On 2, are the reasons primarily storage concerns? Honestly, we were hoping that the NetCDF compression would perform better than it did, so we could justify not supporting the compressed grid.

I just did a quick test of how well the compression performs on a naive nveg x nlon x nlat x ntime grid, using the gridinfo file at /g/data/rp23/no_provenance/gridinfo/gridinfo_CSIRO_1x1.nc, which has only 1 tile per grid cell (so 17 x 360 x 150 x 100 grid of Float64 with ~98% sparsity), vs a flattened ntile x ntime grid.

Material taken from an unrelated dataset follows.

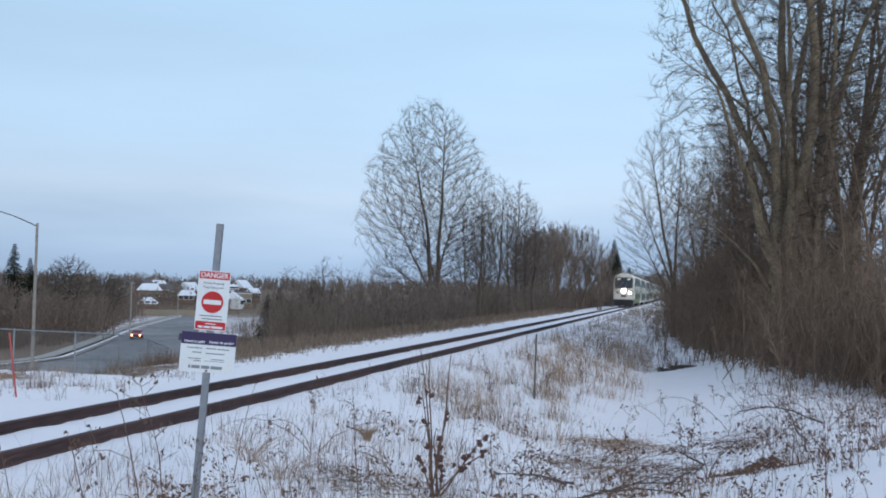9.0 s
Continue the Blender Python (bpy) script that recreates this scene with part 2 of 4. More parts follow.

Compression Full grid Flat grid
DeflateLevel=1, shuffle=true 18MB 319kB
DeflateLevel=4, shuffle=true 6.7MB 298kB
DeflateLevel=9, shuffle=true 4.5MB 298kB

Without compression, the size on disk of the full grid would be ~730MB, so the compression has been effective, but we’re still an order of magnitude larger than the flattened grid at DeflateLevel=4, which is barely slower than DeflateLevel=1.